**Description of the task:** Write out the listing beneath this instruction in its entirety, exactly as it reads.

**Scene script records:**
= = =

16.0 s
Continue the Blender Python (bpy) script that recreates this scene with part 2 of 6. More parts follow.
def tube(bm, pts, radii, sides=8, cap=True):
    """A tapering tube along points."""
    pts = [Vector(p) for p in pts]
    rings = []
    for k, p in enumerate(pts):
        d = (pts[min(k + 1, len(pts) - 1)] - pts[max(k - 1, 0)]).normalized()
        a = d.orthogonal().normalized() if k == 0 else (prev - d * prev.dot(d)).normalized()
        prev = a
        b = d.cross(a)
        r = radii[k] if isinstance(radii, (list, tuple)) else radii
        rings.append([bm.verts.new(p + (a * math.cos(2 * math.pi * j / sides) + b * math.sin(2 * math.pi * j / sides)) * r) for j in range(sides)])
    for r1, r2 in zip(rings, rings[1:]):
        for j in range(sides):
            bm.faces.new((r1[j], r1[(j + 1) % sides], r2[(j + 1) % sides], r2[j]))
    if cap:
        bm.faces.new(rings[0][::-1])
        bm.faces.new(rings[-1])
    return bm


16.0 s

= = =

**Result below:**
16.0 s
Continue the Blender Python (bpy) script that recreates this scene with part 2 of 6. More parts follow.
def tube(bm, pts, radii, sides=8, cap=True):
    """A tapering tube along points."""
    pts = [Vector(p) for p in pts]
    rings = []
    for k, p in enumerate(pts):
        d = (pts[min(k + 1, len(pts) - 1)] - pts[max(k - 1, 0)]).normalized()
        a = d.orthogonal().normalized() if k == 0 else (prev - d * prev.dot(d)).normalized()
        prev = a
        b = d.cross(a)
        r = radii[k] if isinstance(radii, (list, tuple)) else radii
        rings.append([bm.verts.new(p + (a * math.cos(2 * math.pi * j / sides) + b * math.sin(2 * math.pi * j / sides)) * r) for j in range(sides)])
    for r1, r2 in zip(rings, rings[1:]):
        for j in range(sides):
            bm.faces.new((r1[j], r1[(j + 1) % sides], r2[(j + 1) % sides], r2[j]))
    if cap:
        bm.faces.new(rings[0][::-1])
        bm.faces.new(rings[-1])
    return bm


16.0 s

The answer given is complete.